Optics is the branch of physics that studies the behaviour and properties of light, including its interactions with matter and the construction of instruments that use or detect it.

  • Most optical phenomena can be accounted for using the classical electromagnetic description of light (wavelength, frequency and intensity) but they can also be modelled as particles called photons.
  • Optics is both a field of physics and an area of engineering. It has been used to create many useful devices, including eyeglasses, cameras, telescopes, and microscopes.
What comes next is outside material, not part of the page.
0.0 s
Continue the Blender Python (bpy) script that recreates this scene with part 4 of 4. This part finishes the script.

Many of these devices are based on lenses, which can focus light and produce images of objects that are larger or smaller than the original.
  • New discoveries are being made in the field of optics For example, The first working fibre-optic data transmission system was demonstrated in 1965. Less than 60 years later, fibre optics are now used to send vast amounts of data through thin optical fibre around the world.
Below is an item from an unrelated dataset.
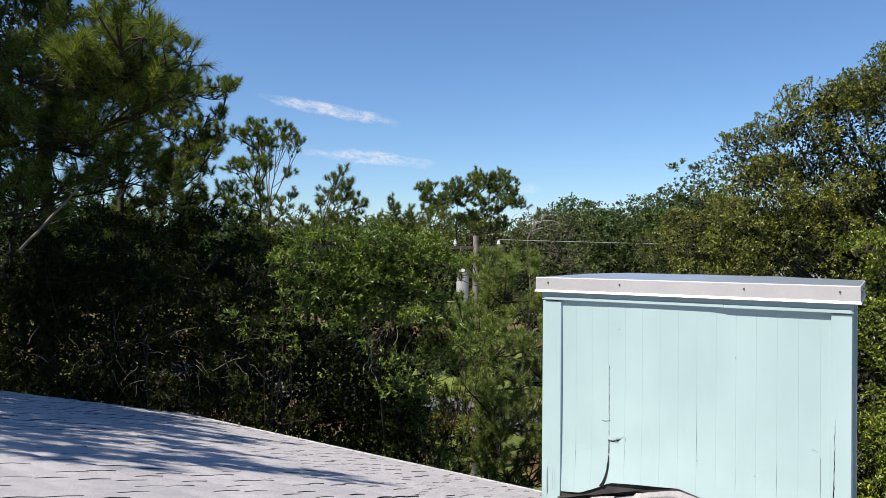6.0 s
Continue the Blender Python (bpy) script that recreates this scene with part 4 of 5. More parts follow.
pine("pine", (-15.86, 21.24, GZ), [(-15.91, 20.32, 7.09, 0.35), (-16.42, 21.23, 6.83, 0.40), (-15.52, 20.99, 6.51, 0.60), (-15.05, 21.03, 6.60, 0.60), (-15.65, 22.54, 6.56, 0.60), (-15.04, 22.53, 6.67, 0.60), (-14.01, 21.71, 6.38, 0.60), (-15.90, 21.28, 6.15, 0.60), (-15.60, 21.87, 6.11, 0.60), (-14.54, 21.46, 6.04, 0.60), (-16.37, 20.80, 6.25, 0.60), (-16.50, 21.46, 5.79, 0.60), (-14.67, 20.29, 5.65, 0.60), (-15.00, 22.09, 5.58, 0.60), (-14.58, 22.74, 5.94, 0.60), (-16.83, 21.10, 5.86, 0.60), (-16.16, 19.78, 6.10, 0.60)],
     "low bushy pine among the far woods", 8.3, (0.2, 0.1), 0.12, 13, 80, 0.20, 9, 0.013, drop=0.8, vert=0.9, least=4, up=0.8)
pine("young_pine", (-3.4, 5.8, GZ), [(-3.76, 5.82, 3.98, 0.36), (-3.61, 5.68, 3.59, 0.36), (-3.36, 5.67, 3.62, 0.36), (-3.28, 5.76, 3.13, 0.36), (-3.46, 5.70, 2.67, 0.36), (-3.09, 5.74, 2.83, 0.36), (-3.00, 4.59, 3.31, 0.38), (-2.95, 5.00, 3.04, 0.38), (-3.12, 5.04, 2.63, 0.38), (-2.78, 4.90, 2.50, 0.38), (-2.77, 5.01, 3.52, 0.38), (-4.02, 5.04, 4.34, 0.42), (-3.91, 5.26, 4.00, 0.42), (-3.71, 5.34, 4.13, 0.42), (-4.04, 5.22, 3.58, 0.42), (-3.96, 5.58, 3.41, 0.42), (-3.48, 5.16, 3.72, 0.42), (-4.27, 5.13, 3.82, 0.42)] + [(-3.55, 5.95, 5.15, 0.22), (-3.5, 5.97, 4.85, 0.32), (-3.45, 5.95, 4.4, 0.35), (-3.69, 5.81, 3.99, 0.45), (-4.34, 5.37, 3.74, 0.45), (-3.3, 5.8, 4.95, 0.42), (-3.0, 5.7, 4.7, 0.5), (-3.4, 5.9, 4.6, 0.4), (-2.75, 5.9, 4.1, 0.55), (-3.4, 5.5, 4.0, 0.55), (-4.0, 5.8, 3.9, 0.55)] + [(-2.55, 5.9, 3.4, 0.6), (-3.2, 5.4, 3.3, 0.6), (-2.3, 6.0, 2.7, 0.6), (-2.9, 5.6, 2.6, 0.65), (-2.5, 5.7, 1.9, 0.65), (-3.3, 5.6, 1.8, 0.65), (-2.68, 5.2, 4.0, 0.32), (-2.75, 5.1, 2.15, 0.4), (-3.0, 5.0, 2.4, 0.4), (-2.62, 5.2, 3.0, 0.36), (-4.5, 6.4, 2.7, 0.5), (-4.2, 6.5, 3.3, 0.5), (-4.7, 6.3, 2.1, 0.5), (-4.0, 6.6, 2.2, 0.5), (-4.9, 6.2, 3.1, 0.5), (-4.4, 5.6, 3.6, 0.5), (-4.3, 5.8, 3.6, 0.45)] + [(-2.92, 4.98, 2.78, 0.34), (-2.6, 5.17, 2.86, 0.34), (-2.35, 5.33, 2.64, 0.34), (-2.79, 5.06, 2.34, 0.34), (-2.47, 5.25, 2.4, 0.34), (-2.2, 5.4, 2.9, 0.34), (-2.98, 4.93, 3.75, 0.38), (-2.54, 5.21, 3.9, 0.4), (-2.35, 5.3, 3.55, 0.34)],
     "young bushy olive-green pine behind the roof", 7.2, (0, 0), 0.06, 14, 110, 0.125, 22, 0.0055, mat=YOUNGNEEDLE, rise=0.5, vert=0.9)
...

  • Contemporary specializations within the field of optics include:
    • Geometrical optics is a branch of optics that deals with the behaviour of light as a collection of rays that propagate in straight lines and are subject to reflection and refraction.
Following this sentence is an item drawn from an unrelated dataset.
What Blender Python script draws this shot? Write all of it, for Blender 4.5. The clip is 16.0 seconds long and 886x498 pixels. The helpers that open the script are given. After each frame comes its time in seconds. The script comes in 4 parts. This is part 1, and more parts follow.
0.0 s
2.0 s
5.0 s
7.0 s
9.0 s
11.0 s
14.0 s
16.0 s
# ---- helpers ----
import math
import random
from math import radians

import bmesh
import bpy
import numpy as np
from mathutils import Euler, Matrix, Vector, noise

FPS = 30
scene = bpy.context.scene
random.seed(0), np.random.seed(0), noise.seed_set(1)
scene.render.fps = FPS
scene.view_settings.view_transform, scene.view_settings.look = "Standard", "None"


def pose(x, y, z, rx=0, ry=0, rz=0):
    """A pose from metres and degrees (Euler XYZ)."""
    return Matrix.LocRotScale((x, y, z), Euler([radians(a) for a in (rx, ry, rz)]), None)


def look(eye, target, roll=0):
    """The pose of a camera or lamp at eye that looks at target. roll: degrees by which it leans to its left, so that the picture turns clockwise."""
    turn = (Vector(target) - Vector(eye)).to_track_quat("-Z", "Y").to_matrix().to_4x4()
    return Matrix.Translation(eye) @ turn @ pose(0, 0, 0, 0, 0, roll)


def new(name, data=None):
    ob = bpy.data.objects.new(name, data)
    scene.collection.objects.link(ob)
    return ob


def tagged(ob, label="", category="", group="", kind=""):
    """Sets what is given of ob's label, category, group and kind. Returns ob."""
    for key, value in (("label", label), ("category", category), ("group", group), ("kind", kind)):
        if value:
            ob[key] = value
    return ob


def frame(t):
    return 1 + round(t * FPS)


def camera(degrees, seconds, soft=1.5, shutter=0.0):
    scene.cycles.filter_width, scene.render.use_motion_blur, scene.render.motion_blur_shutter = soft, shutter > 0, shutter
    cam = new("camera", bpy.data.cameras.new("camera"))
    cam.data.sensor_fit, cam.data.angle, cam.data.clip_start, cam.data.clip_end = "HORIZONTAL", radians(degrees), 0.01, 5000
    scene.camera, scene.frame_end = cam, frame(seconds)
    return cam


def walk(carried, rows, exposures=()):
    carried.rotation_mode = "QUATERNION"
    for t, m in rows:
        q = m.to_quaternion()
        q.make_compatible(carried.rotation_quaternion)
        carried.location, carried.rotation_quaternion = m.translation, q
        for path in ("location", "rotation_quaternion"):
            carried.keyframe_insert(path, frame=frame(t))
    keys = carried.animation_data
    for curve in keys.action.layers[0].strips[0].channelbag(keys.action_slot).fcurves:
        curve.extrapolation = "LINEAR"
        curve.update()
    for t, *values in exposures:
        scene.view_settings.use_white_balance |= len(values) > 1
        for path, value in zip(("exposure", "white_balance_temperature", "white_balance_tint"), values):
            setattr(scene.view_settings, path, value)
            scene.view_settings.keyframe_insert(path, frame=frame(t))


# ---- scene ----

    • Physical optics is a branch of optics that describes the behaviour of light as both a wave and a particle and includes wave phenomena such as diffraction and interference that are not explained by geometrical optics.
    • Quantum mechanics is a branch of physics that describes the behaviour of light as both a wave and a particle and investigates the interactions between light and matter.
About geometrical optics
  • Geometrical optics, also known as ray optics, is one of the two main branches of optics, the other being physical optics.
  • Geometrical optics is based on the assumption that light travels as a straight line and is useful in explaining various optical phenomena, including reflection and refraction, in simple terms.
  • Geometrical optics is a useful tool in analyzing the behaviour of optical systems, including the image-forming process and the appearance of aberrations in systems containing lenses and prisms.
  • The underlying assumptions of geometrical optics include that light rays:
    • Propagate in straight-line paths when they travel in a uniform medium.
    • Bend, and in particular, refract, at the interface between two dissimilar media.
    • Follow curved paths due to the varying refractive index of the medium.
    • May be absorbed as photons and transferred to the atoms or molecules of the absorbing material, causing the absorbing material to heat up or emit radiation of its own.